По-видимому, есть два типа юридической научности, которые можно определить тем, насколько научное сознание может устоять перед нормативным своеобразием правового решения. Классическим представителем децизионистского (если мне будет позволено образовать такое слово) типа является Гоббс. Своеобразием этого типа объясняется также и то, что именно он, а не иной тип, нашел классическую формулировку антитезы: «Autoritas, non veritas facit legem»[50] (Левиафан, гл. 26). Антитеза «autoritas — veritas»[51] более радикальна и более точна, чем противопоставление «авторитет, не большинство» Шталя.[52] Гоббс выдвинул также решающий аргумент, чтобы связать этот децизионизм с персонализмом и отклонить все попытки заменить конкретный государственный суверенитет абстрактно действующим порядком.
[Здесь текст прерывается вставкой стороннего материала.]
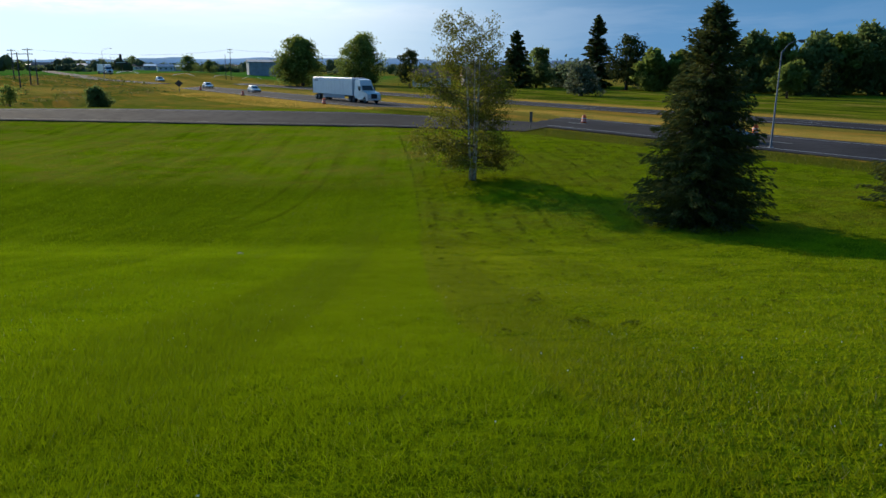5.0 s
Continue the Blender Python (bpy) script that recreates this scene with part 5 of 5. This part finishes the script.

Он рассматривает требование, чтобы мощь государства была подчинена духовной власти, поскольку, дескать, духовная власть представляет собой порядок более высокий. На подобное обоснование он отвечает: если «власть» (Power, potestas) должна быть подчинена другой, то это лишь означает, что тот, у кого есть власть, должен быть подчинен тому, у кого есть другая власть, he which hath the one Power is subject to him that hath the other.[53] Ему непонятно («we cannot understand»[54]), как можно говорить о вышестоящем и нижестоящем порядках, стараясь вместе с тем оставаться в рамках абстрактного. «For Subjection, Command, Right and Power are accidents, not of Powers but of Persons[55] ([«Левиафан»,] гл. 42).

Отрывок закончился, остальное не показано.